March 24, 2026·8 min read·Ruakiel Team

WHAT PROOF SHOULD YOU DEMAND FROM AN AI PLATFORM'S SECURITY CLAIMS?

Every AI platform claims enterprise-grade security. The distinction between marketing and engineering is evidence: traceable rules, specific tests, and documented findings. Here is what that looks like in practice.

SecurityAuditabilityVendor Evaluation

THE EVIDENCE GAP

Every AI platform claims to take security seriously. Most of them mean it. The problem is not intent — it is evidence. “Enterprise-grade security” is not a specification. “AI you can trust” is not a control. Marketing language and engineering reality are not the same thing, and the gap between them is where incidents happen.

If you are evaluating an AI platform for production use, the right question is not “is it secure?” It is: what is the evidence, and how was it produced?

WHAT A NEGATIVE TEST LOOKS LIKE

The most important test category in a multi-tenant AI system is the negative cross-tenant test: does Tenant A’s session actually fail when it attempts to access Tenant B’s data?

A positive test confirms that the happy path works. A negative test confirms that the enforcement mechanism is real. The difference is the difference between “we wrote a filter” and “we proved the filter cannot be bypassed.”

# A cross-tenant negative test — the right shape

async def test_tenant_a_cannot_read_tenant_b_data(
    client,
    tenant_a_session,
    tenant_b_resource,
):
    response = await client.get(
        f"/api/resource/{tenant_b_resource.id}",
        cookies=tenant_a_session,
    )
    assert response.status_code == 404  # not 403 — must not confirm existence

The detail that trips most implementations: the response must be 404, not 403. Returning 403 confirms that the resource exists — which is itself a cross-tenant information disclosure. The isolation boundary must be complete, not just enforced at the read layer.

Ruakiel mandates this test pattern for every endpoint that reads or writes tenant-scoped data. It is not a recommendation — it is a rule that blocks a pull request if the test is absent.

FROM CLAIM TO CODE TO EVIDENCE

A security claim has three components: the rule that defines it, the code that implements it, and the test that proves it. All three must exist and be traceable to each other.

Ruakiel maintains a compliance-to-rule traceability matrix that maps regulatory obligations to specific engineering controls, to the services that implement them, and to the evidence of implementation. When a security finding is resolved, it is catalogued with the phase in which it was fixed and the specific change that addressed it.

Every security fix also requires a regression test that fails without the fix. This is not optional. If a fix cannot be expressed as a test, the fix is not complete — because the next change could undo it silently.
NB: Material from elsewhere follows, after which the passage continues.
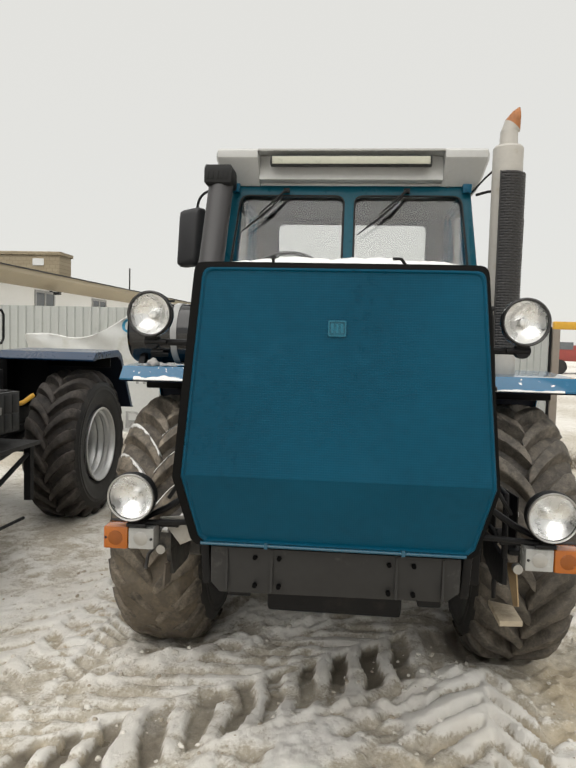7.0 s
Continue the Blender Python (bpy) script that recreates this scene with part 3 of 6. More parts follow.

Claim: Agent tool inputs are validated before execution. Evidence: strict schema validation + audit logging, catalogued as a resolved finding.
Claim: Permissions come only from cryptographically verified tokens. Evidence: the gateway layer no longer asserts permissions into event payloads; the orchestration layer populates permissions exclusively from its own token verification. Expired or missing tokens fail closed.
Claim: Session state is tenant-scoped and TTL-bound. Evidence: session auth dependency binds tenant at login; session store has mandatory TTL; tested with a negative test confirming cross-tenant session reuse is rejected.

THE QUESTIONS TO ASK

When evaluating an AI platform for production deployment, these questions have specific answers — or they do not, which is itself an answer:

How is tenant isolation enforced at the data layer? “Query filters” is a weaker answer than “path-structural isolation that cannot be omitted without breaking the query.”
Do you have cross-tenant negative tests, and are they required for every tenant-scoped endpoint? “We test the happy path” is not the same as “we have a policy rule that blocks any endpoint without a negative isolation test.”
What happens when a security finding is resolved? If the answer is “we fix the code,” ask what prevents the fix from being reverted. The correct answer includes a regression test.
Can you trace a security claim to a specific rule, a specific implementation, and a specific test? If not, the claim is a statement of intent, not a demonstrated control.

Security posture is not a certificate. It is a set of engineering decisions, tested continuously, with findings documented and traceable. Platforms that can show you the evidence have built those systems. Platforms that can only describe what they intend to build have not.